Written exercise
Retype every entry in its entirety, without alteration.

Collected data
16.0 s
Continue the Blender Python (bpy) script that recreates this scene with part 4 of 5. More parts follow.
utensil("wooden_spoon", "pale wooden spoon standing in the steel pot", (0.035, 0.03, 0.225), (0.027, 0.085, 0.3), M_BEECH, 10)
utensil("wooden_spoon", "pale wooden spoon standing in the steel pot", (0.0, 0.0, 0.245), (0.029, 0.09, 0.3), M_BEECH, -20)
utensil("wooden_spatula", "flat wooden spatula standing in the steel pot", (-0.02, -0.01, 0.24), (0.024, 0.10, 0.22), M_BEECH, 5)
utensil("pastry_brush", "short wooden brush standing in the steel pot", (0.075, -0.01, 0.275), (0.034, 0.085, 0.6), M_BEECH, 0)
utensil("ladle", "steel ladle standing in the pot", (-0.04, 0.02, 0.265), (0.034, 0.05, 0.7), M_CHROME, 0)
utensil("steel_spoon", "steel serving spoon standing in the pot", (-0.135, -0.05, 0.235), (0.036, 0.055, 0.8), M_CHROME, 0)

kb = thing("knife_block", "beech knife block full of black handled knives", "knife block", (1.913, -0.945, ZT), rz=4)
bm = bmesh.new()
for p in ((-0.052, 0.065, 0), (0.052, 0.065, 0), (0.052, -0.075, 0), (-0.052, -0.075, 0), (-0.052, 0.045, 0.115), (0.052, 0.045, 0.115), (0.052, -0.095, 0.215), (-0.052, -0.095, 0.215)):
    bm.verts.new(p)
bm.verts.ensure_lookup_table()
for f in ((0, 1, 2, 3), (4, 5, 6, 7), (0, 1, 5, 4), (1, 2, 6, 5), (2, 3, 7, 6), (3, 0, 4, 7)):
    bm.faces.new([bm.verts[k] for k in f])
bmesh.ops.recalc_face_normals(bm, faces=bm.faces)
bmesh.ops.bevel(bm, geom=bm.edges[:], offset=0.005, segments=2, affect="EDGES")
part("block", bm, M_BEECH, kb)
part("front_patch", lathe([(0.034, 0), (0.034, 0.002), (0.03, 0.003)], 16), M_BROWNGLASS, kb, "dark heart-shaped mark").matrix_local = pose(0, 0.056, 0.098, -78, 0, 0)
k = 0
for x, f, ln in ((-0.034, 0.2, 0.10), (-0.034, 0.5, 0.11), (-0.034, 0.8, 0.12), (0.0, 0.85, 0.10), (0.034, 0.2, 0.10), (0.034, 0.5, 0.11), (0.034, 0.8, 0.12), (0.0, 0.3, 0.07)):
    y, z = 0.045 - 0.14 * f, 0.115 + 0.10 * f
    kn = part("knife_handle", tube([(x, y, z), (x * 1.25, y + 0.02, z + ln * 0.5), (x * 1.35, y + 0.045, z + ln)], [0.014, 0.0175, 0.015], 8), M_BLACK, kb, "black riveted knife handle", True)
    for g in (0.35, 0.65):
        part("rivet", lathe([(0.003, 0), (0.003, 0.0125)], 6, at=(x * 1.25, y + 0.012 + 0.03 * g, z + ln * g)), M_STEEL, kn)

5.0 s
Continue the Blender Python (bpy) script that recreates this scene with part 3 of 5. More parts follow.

Completed task
16.0 s
Continue the Blender Python (bpy) script that recreates this scene with part 4 of 5. More parts follow.
utensil("wooden_spoon", "pale wooden spoon standing in the steel pot", (0.035, 0.03, 0.225), (0.027, 0.085, 0.3), M_BEECH, 10)
utensil("wooden_spoon", "pale wooden spoon standing in the steel pot", (0.0, 0.0, 0.245), (0.029, 0.09, 0.3), M_BEECH, -20)
utensil("wooden_spatula", "flat wooden spatula standing in the steel pot", (-0.02, -0.01, 0.24), (0.024, 0.10, 0.22), M_BEECH, 5)
utensil("pastry_brush", "short wooden brush standing in the steel pot", (0.075, -0.01, 0.275), (0.034, 0.085, 0.6), M_BEECH, 0)
utensil("ladle", "steel ladle standing in the pot", (-0.04, 0.02, 0.265), (0.034, 0.05, 0.7), M_CHROME, 0)
utensil("steel_spoon", "steel serving spoon standing in the pot", (-0.135, -0.05, 0.235), (0.036, 0.055, 0.8), M_CHROME, 0)

kb = thing("knife_block", "beech knife block full of black handled knives", "knife block", (1.913, -0.945, ZT), rz=4)
bm = bmesh.new()
for p in ((-0.052, 0.065, 0), (0.052, 0.065, 0), (0.052, -0.075, 0), (-0.052, -0.075, 0), (-0.052, 0.045, 0.115), (0.052, 0.045, 0.115), (0.052, -0.095, 0.215), (-0.052, -0.095, 0.215)):
    bm.verts.new(p)
bm.verts.ensure_lookup_table()
for f in ((0, 1, 2, 3), (4, 5, 6, 7), (0, 1, 5, 4), (1, 2, 6, 5), (2, 3, 7, 6), (3, 0, 4, 7)):
    bm.faces.new([bm.verts[k] for k in f])
bmesh.ops.recalc_face_normals(bm, faces=bm.faces)
bmesh.ops.bevel(bm, geom=bm.edges[:], offset=0.005, segments=2, affect="EDGES")
part("block", bm, M_BEECH, kb)
part("front_patch", lathe([(0.034, 0), (0.034, 0.002), (0.03, 0.003)], 16), M_BROWNGLASS, kb, "dark heart-shaped mark").matrix_local = pose(0, 0.056, 0.098, -78, 0, 0)
k = 0
for x, f, ln in ((-0.034, 0.2, 0.10), (-0.034, 0.5, 0.11), (-0.034, 0.8, 0.12), (0.0, 0.85, 0.10), (0.034, 0.2, 0.10), (0.034, 0.5, 0.11), (0.034, 0.8, 0.12), (0.0, 0.3, 0.07)):
    y, z = 0.045 - 0.14 * f, 0.115 + 0.10 * f
    kn = part("knife_handle", tube([(x, y, z), (x * 1.25, y + 0.02, z + ln * 0.5), (x * 1.35, y + 0.045, z + ln)], [0.014, 0.0175, 0.015], 8), M_BLACK, kb, "black riveted knife handle", True)
    for g in (0.35, 0.65):
        part("rivet", lathe([(0.003, 0), (0.003, 0.0125)], 6, at=(x * 1.25, y + 0.012 + 0.03 * g, z + ln * g)), M_STEEL, kn)

5.0 s
Continue the Blender Python (bpy) script that recreates this scene with part 3 of 5. More parts follow.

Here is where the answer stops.